Opinión

Surcos y cicatrices

Conversemos de ramalazos recónditos que dejan huellas. Repasando papeles, algunos con el amarillento del tiempo adherido, hallamos unas letras manoseadas escritas en momentos en que duele hasta la suave brisa de la tarde ida.
Coexisten cicatrices disparejas en los cuerpos de las mujeres: la esterilización, la de la cesárea, las causadas por la violencia doméstica, las provocadas por la mutilación genital y esa de la que ella no habla, pero está guarnecida, escondida, entre las ondulaciones de los senos donde quedó varado un amor como arpón ballenero traspasando la piel rasgada e hiriente.
Hay a este tenor suturas diferentes en los cuerpos de ellas, tantas como gotas de agua tienen unos ojos cegados cuando miran sin ver.
En ‘Beloved’, el libro de la norteamericana Toni Morrison, Premio Nobel de Literatura, el cuerpo de la protagonista –Sethe– es testimonio de los horrores que vivió durante la esclavitud. Su cuerpo es sufrimiento, desolación, igualmente resistencia. La sutura de su espalda, descrita como un árbol inmenso, es un testimonio espeluznante: no hay necesidad de papeles ni palabras escritas con tinta.
Dice la ensayista con profundo conocimiento de causa, mirándose al trasluz del alma en ese instante en que la sangre bombea con más fuerza su vereda entre las venas: “¿Quién de nosotras no tiene una cicatriz que nos recuerda algún momento de nuestras vidas?”.
Innegable: vuestras marcas –surcos vejatorios– son memorias que reviven y sienten, que graban historias –cuantiosas e inmensas– desafiando el papel y la misma tinta negra, perseverante, igual a saliva salida de padecimiento marchito cuajado.
Ansiaría en estas letras chicas deshilvanar cada una de las cicatrices de madre en una posguerra salitrada de abatimientos permanentes.

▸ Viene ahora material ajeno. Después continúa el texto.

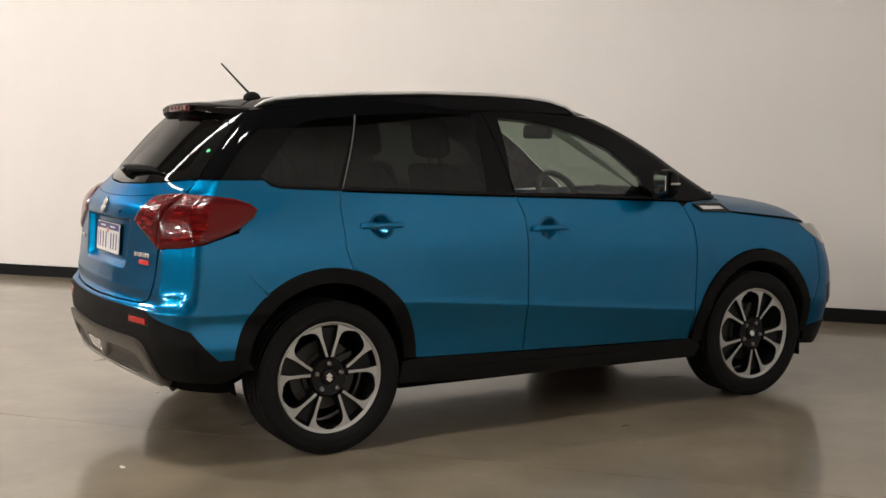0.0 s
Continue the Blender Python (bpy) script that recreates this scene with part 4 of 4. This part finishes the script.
    gl = join(outline(glass, True, 0.02, 1), outline(glass, True, 0.02, -1))
    cl = join(outline(clear, True, 0.02, 1), outline(clear, True, 0.02, -1))
    win = skin("rear_screen_border", gl, GLOSS_PLASTIC, tail, "black rear window border", offset=0.0, thick=0.012, holes=[cl], gap=0.0015, screen=True, grid=0.03)
    skin("rear_screen", cl, REAR_GLASS_TINT, win, "dark tinted rear window", offset=-0.003, thick=0.001, gap=0, screen=True, round_edge=0)
    m = frame_at(at_rear(-0.548, 1.305), 1.305, True)
    part("sticker", placed(plate_prism(circle(0, 0, 0.012, 0.009, 14), 0.002), m), GREEN, win, "small green round sticker")

    # roof, edge to edge, with its middle raised
    top_ring = [("r", 0.0, 1.487), ("r", 0.25, 1.487), ("r", 0.540, 1.480)] + S([(-0.1, 1.497), (0.2, 1.506), (0.6, 1.510), (1.0, 1.506), (1.2, 1.500), (1.36, 1.488)]) + [("f", 0.500, 1.476), ("f", 0.30, 1.517), ("f", 0.0, 1.532)]
    ring = outline(top_ring, True, 0.04, 1)
    while abs(ring[-1][0] - STARTS[5]) > 0.03 and ring[-1][0] < STARTS[3]:
        ring.pop()
        last = max(range(len(ring)), key=lambda i: ring[i][0])
    ring = ring[:last + 1]
    crown = spline([-0.42, -0.36, -0.2, 0.0, 0.35, 0.7, 1.0, 1.2, 1.35, 1.45], [1.487, 1.490, 1.526, 1.552, 1.575, 1.582, 1.578, 1.568, 1.554, 1.538])
    for name, drop, mat, label in (("roof", 0.0, BLACK_PAINT, "black gloss roof"), ("headliner", 0.03, LINER, "grey headliner")):
        verts, faces, m = [], [], 24
        for a, z in ring:
            p = place(a, z, True)
            for k in range(m + 1):
                t = -1 + 2 * k / m
                top = max(float(crown(p[0])), z)
                verts.append((p[0], p[1] * t, z + (top - z) * (1 - abs(t) ** 2.6) - drop))
        for i in range(len(ring) - 1):
            for k in range(m):
                faces.append((i * (m + 1) + k, i * (m + 1) + k + 1, (i + 1) * (m + 1) + k + 1, (i + 1) * (m + 1) + k))
        roof = build(name, verts, [f[::-1] for f in faces], mat, car, label)

    # spoiler over the rear window with the high brake lamp
    verts, faces, n = [], [], 40
    rows = ((-0.10, 1.532, 0.0), (-0.22, 1.524, 0.0), (-0.33, 1.523, 0.003), (-0.372, 1.519, 0.004), (-0.384, 1.510, 0.004), (-0.380, 1.486, 0.004), (-0.366, 1.479, 0.0), (-0.30, 1.482, 0.0))
    for i in range(n + 1):
        y = -0.545 + 1.09 * i / n
        q = abs(y) / 0.545
        for x, z, extra in rows:
            edge = smooth01((q - 0.90) / 0.10)
            zz = z - 0.030 * q ** 2.4 - 0.004 * q
            zz = zz + (1.470 - zz) * 0.25 * edge
            verts.append((x + (0.06 * q ** 2 + 0.07 * q ** 6) * (1 if x < -0.25 else 0.5), y * (1 - 0.0 * edge), zz))
    m = len(rows)
    for i in range(n):
        for k in range(m - 1):
            faces.append((i * m + k, i * m + k + 1, (i + 1) * m + k + 1, (i + 1) * m + k))
    faces += [tuple(range(m))[::-1], tuple(n * m + k for k in range(m))]
    sp = sharp(build("spoiler", verts, [f[::-1] for f in faces], BLACK_PAINT, car, "black gloss roof spoiler"), 50)
    bm = block((-0.392, -0.137, 1.4835), (-0.36, 0.137, 1.5125), 0.005, 2)
    shaped(bm, lambda x, y, z: (x + 0.05 * y * y, y, z - 0.25 * y * y))
    bl = part("brake_lamp", bm, RED_LENS, sp, "red high brake lamp", True)
    for k in range(-2, 3):
        part("lamp_cell", block((-0.3945, k * 0.05 - 0.020, 1.488), (-0.391, k * 0.05 + 0.020, 1.506), 0.001, 1), DEEP_RED, bl)
    part("washer_nozzle", block((-0.392, -0.165, 1.484), (-0.372, -0.145, 1.500), 0.004), GLOSS_PLASTIC, sp)

    # aerial
    bm = bmesh.new()
    bmesh.ops.create_uvsphere(bm, u_segments=20, v_segments=10, radius=1, matrix=Matrix.LocRotScale((-0.025, 0, 1.548), None, (0.045, 0.028, 0.034)))
    aer = part("aerial", bm, PLASTIC, car, "black roof aerial", True)
    v, f = tube([(-0.035, 0, 1.570), (-0.06, 0, 1.593), (-0.178, 0, 1.710)], [0.0065, 0.0055, 0.004], 8)
    build("aerial_mast", v, f, PLASTIC, aer)

    # windscreen
    ws = [("f", 0.0, 1.530), ("f", 0.30, 1.514), ("f", 0.49, 1.474), ("f", 0.55, 1.40), ("f", 0.595, 1.30), ("f", 0.635, 1.20), ("f", 0.672, 1.10), ("f", 0.695, 1.045), ("f", 0.0, 1.045)]
    wl, wr = outline(ws, True, 0.03, 1), outline(ws, True, 0.03, -1)
    mid = STARTS[5]
    wl = [p for p in wl if p[0] < mid - 0.01]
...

Su existencia fue una mixtura de amargura, leche cuajada en la boca, sal en los pechos y querencias dulcificadas prodigadas a su paso, como el segador esparce en la sementera el trigo, a puñados.
¿Y mis propios surcos? Aún son menudas heridas, poco profundas, roces de quimeras frustradas, anhelos hechos vapor, querencias escondidas, ternuras que no llegaron a cuajar en la mirada y, aún así, están ahí, envueltas en brisa cálida, esperando el momento exacto en que tendrán que enfrentarse por sí mismas a la existencia ya cada vez más vaporosa y débil.
Ese día, y no otro, comenzaré a contabilizar mis propias llagas al paso doliente del costalero, imprimiendo en ellas la subsistencia desvanecida e irremediablemente malgastada.
Uno escribe ya como si las palabras se fueran marchando al encuentro del terruño que le corresponde, entre la heredad de la piel y al vaho dulcificado del alma chica.